Another issue that was touched upon in this panel is the topic of trust, or lack thereof, between Beijing and Seoul in the matter of communication strategy. The panelists agreed that in order to improve overall relations, there needs to be better communications between the two countries so that they can learn to trust each other and start working towards a strategy that is mutually beneficial.
An interesting question that was posed by a member of the audience after each of the panelists had concluded their presentations was whether China’s strategy towards Korea is currently changing or if it will change in the foreseeable future. The panelists all felt cautious about a change in China’s position towards Korea. One panelist mentioned that over the past couple of months, there has been a significant shift in the Chinese domestic debate regarding Korea, however whether or not this will influence the Chinese government’s policy is yet to be determined.

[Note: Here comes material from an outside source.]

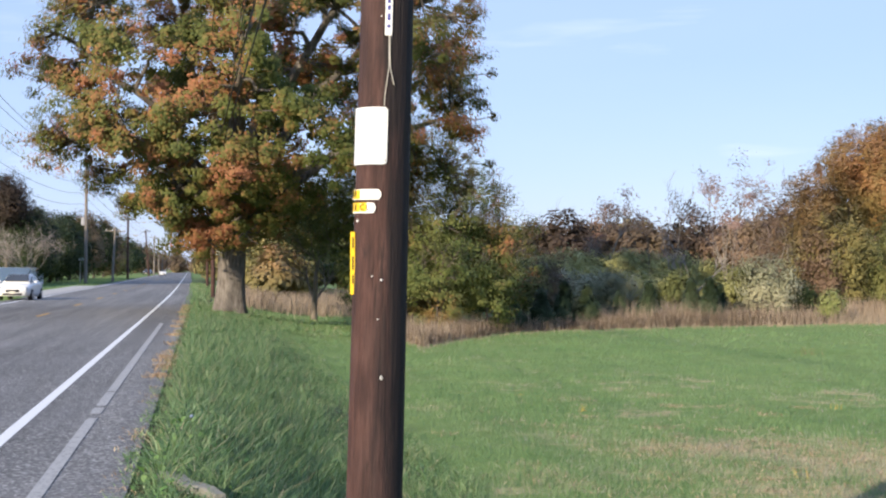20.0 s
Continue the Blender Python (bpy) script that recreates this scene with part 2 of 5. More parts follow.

As one can see from the overview of this panel discussion, the topic of how the United States, Korea and China each act bilaterally and trilaterally with one another is beyond complex. An important takeaway from this talk is that while it may seem that the three countries have misaligned interests at times, it is crucial that they consider each of their foreign policy initiatives carefully before drastically making a decision that could potentially isolate a close ally.
- * The views expressed herein do not necessarily reflect the views of the Asan Institute for Policy Studies.
- *The views expressed herein are panel overviews of the Asan Washington Forum 2013. They do not necessarily reflect the views of the author or the institutions they are affiliated with.